The heat doesn’t seem to bother Issamar Ginsberg much, either. “I’m in Jerusalem, and it’s pretty hot today,” the business and social media consultant said as we chatted by phone. He described his outfit as such: “White shirt, black pants, long black coat, black yarmulke and tzitzit, obviously. They’re made out of wool and have a black stripe.”
While that sounded almost unbearable to me — in short-sleeved comfort a couple continents away — Ginsburg gave the audio equivalent of a shrug. “I guess because I’ve dressed like this my whole life, I don’t really feel hot. When I sometimes see a construction guy with two-by-fours on his back, not wearing an undershirt, I think he’s hotter than I am.”
As Ginsberg is acutely aware, “It doesn’t say anywhere in the Torah you have to wear what I’m wearing. If Haredi Jewry would’ve started in the Mediterranean area, I assume we’d be walking around in flip-flops.” But since Hasidic Jewry began in Eastern Europe, and its outfits reflected what the nobility were wearing at the time, this is what he wears today.
A 2012 exhibit of Hasidic clothing at Jerusalem’s Israel Museum tried to trace the origins of the most striking — and seemingly stifling — item in the wardrobe: the fur hat called the shtriemel. Unfortunately, even the museum couldn’t get to the bottom (or top?) of the story, settling for the lore the Hasidim themselves tell: the Russian czar declared that Jews must wear the tail of an unclean animal to demean them. Turning this indignity into a point of pride, the Jews began proudly bedecking their hats with the tails of sables and foxes. Eventually, even the number of tails they affixed took on religious significance. It is this kind of adherence to history that meant merely arriving in the land of milk and heat would not change the Hasidic dress code.
That being said, there are a few tricks for staying cool. Perhaps least well known is the fact that most synagogues in Jerusalem have a coin-operated air conditioner in each room. “You can pay five shekels and put on the AC for everybody for about half an hour,” Ginsberg said. “I especially enjoy doing that — putting my five shekels in and saying, ‘May this be a merit for….’ I’m going to get so many mitzvahs for my five shekels!”
Another trick? (There aren’t a lot.) Using your black hat as a fan. Wearing lighter-weight materials in summer. And Hasids are human; they deal with heat by drinking cold beverages and looking for shade, like the rest of us. It’s not like they go out of their way to swelter.

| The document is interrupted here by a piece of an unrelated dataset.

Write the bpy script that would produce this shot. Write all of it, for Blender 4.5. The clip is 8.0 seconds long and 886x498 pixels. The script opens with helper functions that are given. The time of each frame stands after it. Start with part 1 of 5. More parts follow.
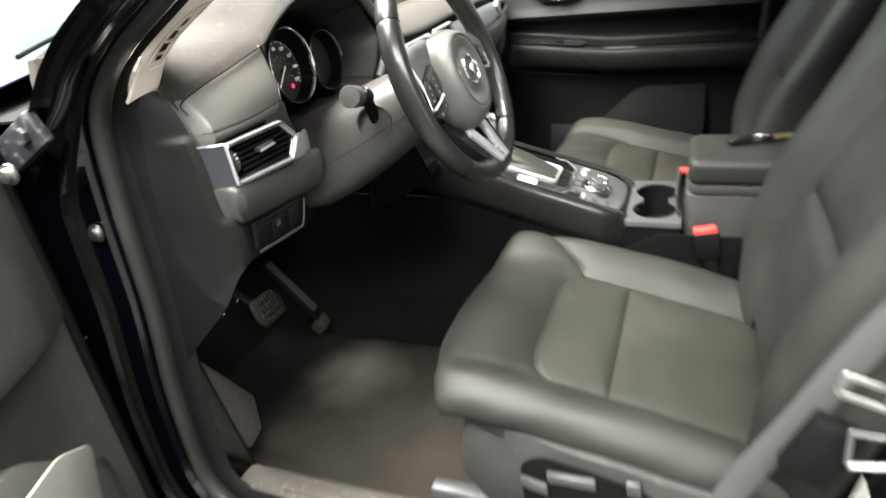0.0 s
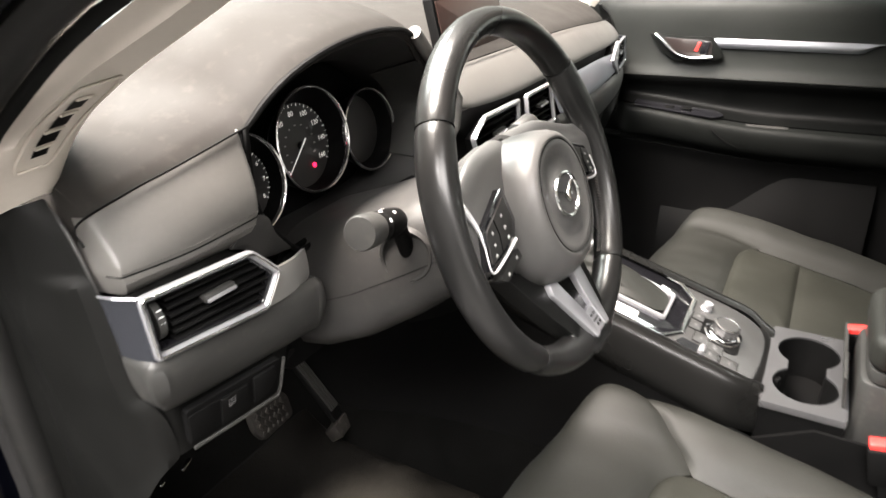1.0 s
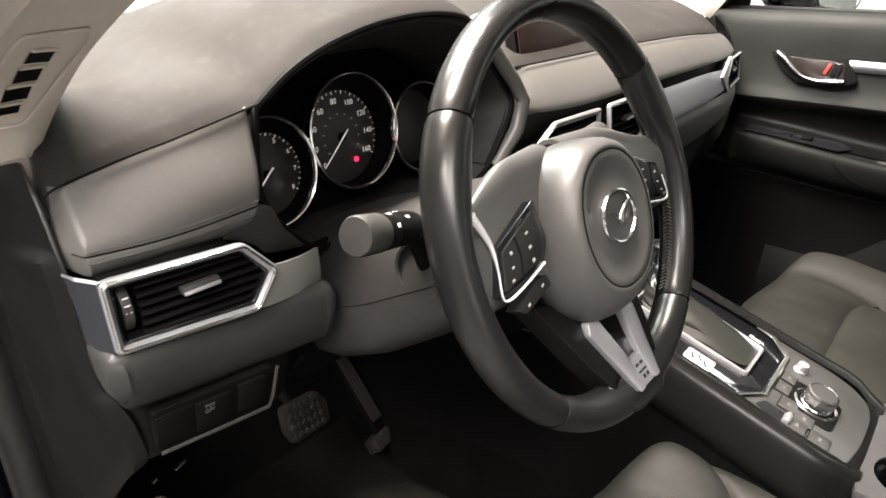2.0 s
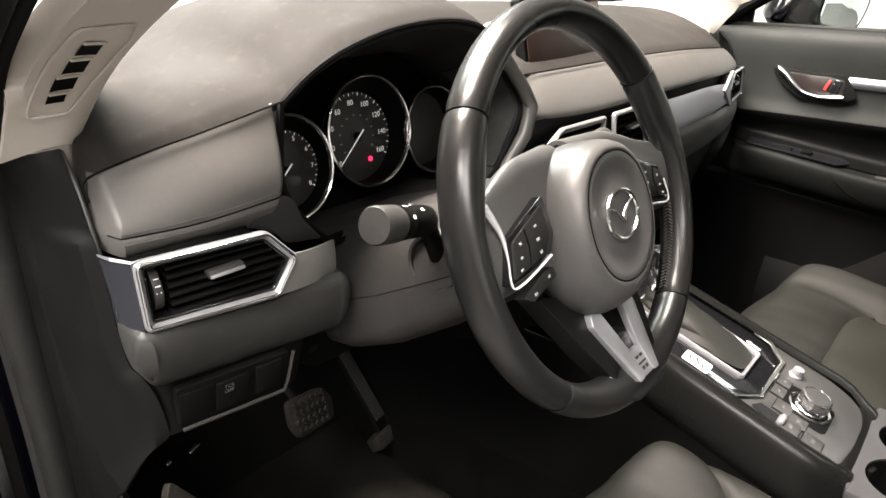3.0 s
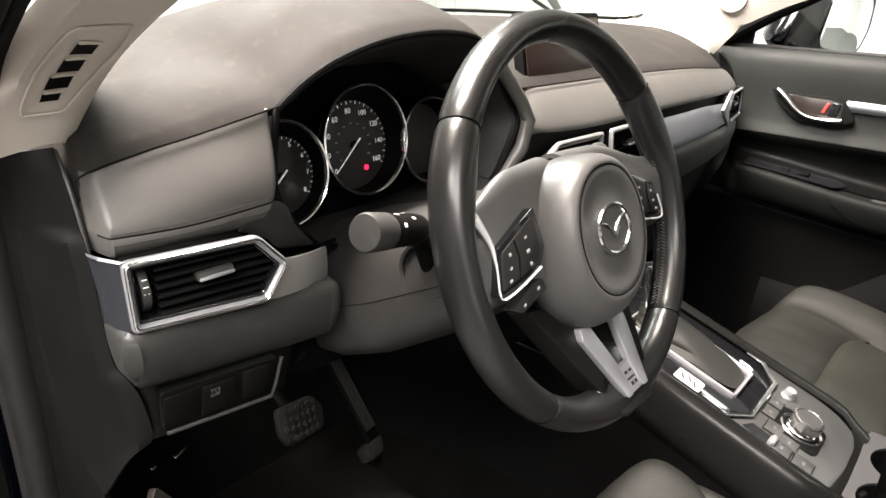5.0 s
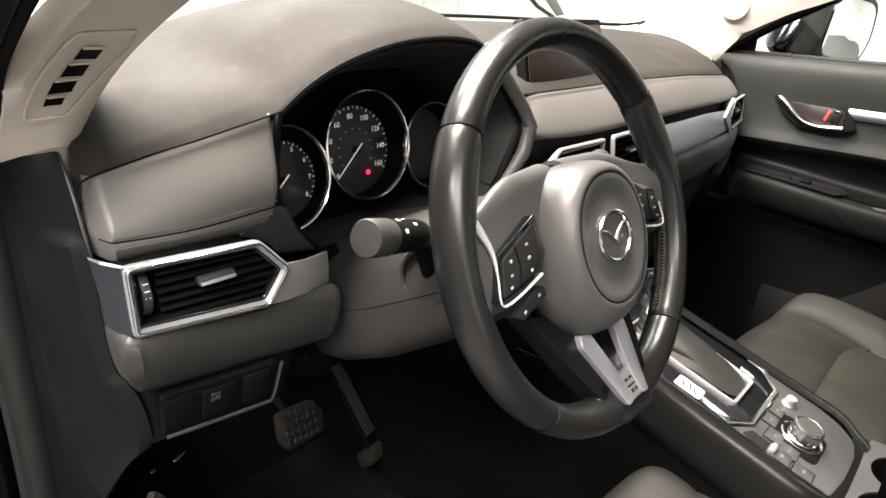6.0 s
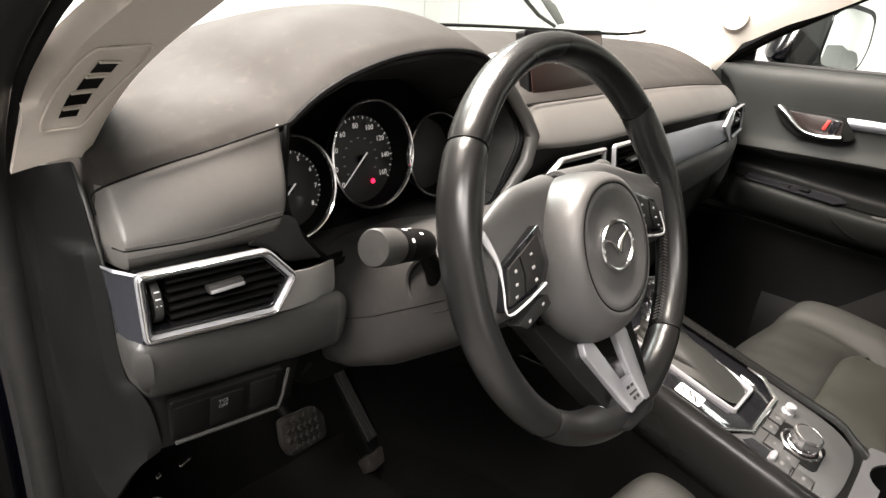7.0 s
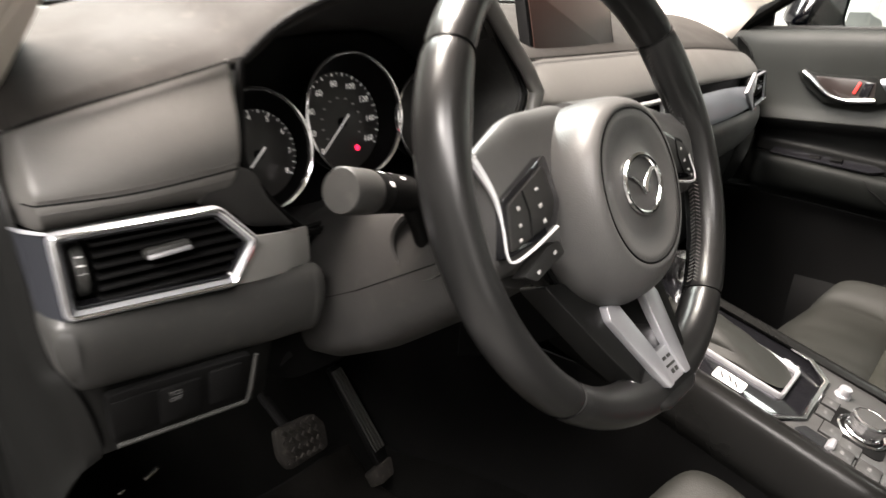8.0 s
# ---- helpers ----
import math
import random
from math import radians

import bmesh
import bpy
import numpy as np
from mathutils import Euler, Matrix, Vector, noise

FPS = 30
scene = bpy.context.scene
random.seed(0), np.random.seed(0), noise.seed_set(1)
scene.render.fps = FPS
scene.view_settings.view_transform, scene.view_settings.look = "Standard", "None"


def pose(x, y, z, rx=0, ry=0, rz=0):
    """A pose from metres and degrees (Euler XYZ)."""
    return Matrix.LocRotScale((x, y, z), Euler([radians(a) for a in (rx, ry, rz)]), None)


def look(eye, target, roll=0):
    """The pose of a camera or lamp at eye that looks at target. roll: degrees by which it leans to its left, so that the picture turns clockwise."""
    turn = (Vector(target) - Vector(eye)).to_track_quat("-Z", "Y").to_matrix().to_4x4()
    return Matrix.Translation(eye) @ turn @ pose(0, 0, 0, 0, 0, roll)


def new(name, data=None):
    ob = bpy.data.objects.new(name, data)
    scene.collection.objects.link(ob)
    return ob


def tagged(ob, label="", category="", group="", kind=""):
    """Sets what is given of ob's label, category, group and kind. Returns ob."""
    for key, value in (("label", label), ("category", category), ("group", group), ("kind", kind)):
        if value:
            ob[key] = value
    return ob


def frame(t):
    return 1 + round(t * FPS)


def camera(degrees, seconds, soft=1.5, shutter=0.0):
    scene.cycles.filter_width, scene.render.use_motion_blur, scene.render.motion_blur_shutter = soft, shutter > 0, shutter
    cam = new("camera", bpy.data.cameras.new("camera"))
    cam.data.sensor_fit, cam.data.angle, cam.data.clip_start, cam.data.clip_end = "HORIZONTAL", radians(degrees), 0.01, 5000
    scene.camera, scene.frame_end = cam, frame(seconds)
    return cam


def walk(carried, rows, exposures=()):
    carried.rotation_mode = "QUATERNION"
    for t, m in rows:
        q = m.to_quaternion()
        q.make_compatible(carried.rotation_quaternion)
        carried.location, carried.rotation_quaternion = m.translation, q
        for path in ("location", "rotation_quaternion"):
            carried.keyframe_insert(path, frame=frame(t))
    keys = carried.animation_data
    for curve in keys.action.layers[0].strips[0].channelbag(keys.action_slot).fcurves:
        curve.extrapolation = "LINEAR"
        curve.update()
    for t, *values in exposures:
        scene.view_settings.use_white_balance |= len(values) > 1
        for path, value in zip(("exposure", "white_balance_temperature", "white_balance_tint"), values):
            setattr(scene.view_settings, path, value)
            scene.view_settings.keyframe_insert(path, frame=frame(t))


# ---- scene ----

So perhaps the real question isn’t how they can they stand the heat, but why does it seem so unbearable to the rest of us? After all, up until about 100 years ago, most secular American women spent their whole lives in long, heavy gowns. (Let’s not even talk about the corsets!) And in the Middle East, where locals know a thing or two about heat, everyone from the Bedouins to the Saudis seem to wear robes, not Bermuda shorts. And even today, here in America, when we see a banker or lawyer in a suit, we don’t shake our heads and think: “That’s just crazy! It’s 90 degrees out!”
This focus on someone else’s discomfort seems to reflect a sort of discomfort of our own. As I was poking around the Internet, looking up “religious clothes” and “heat,” I ended up on a blog post by a Muslim, titled “Yes, I’m Hot in That.” When someone asks the author if she’s boiling in her hijab, she always wonders, “Are they truly worried I might get heat stroke, or are they just registering disapproval of my clothes?”
It could be either. It could be both. That’s why it’s worth remembering that people across the board choose their clothes for a lot of reasons. Looking cool, staying cool or being cool with God. And of course, if you want to, you can always mix ’n’ match.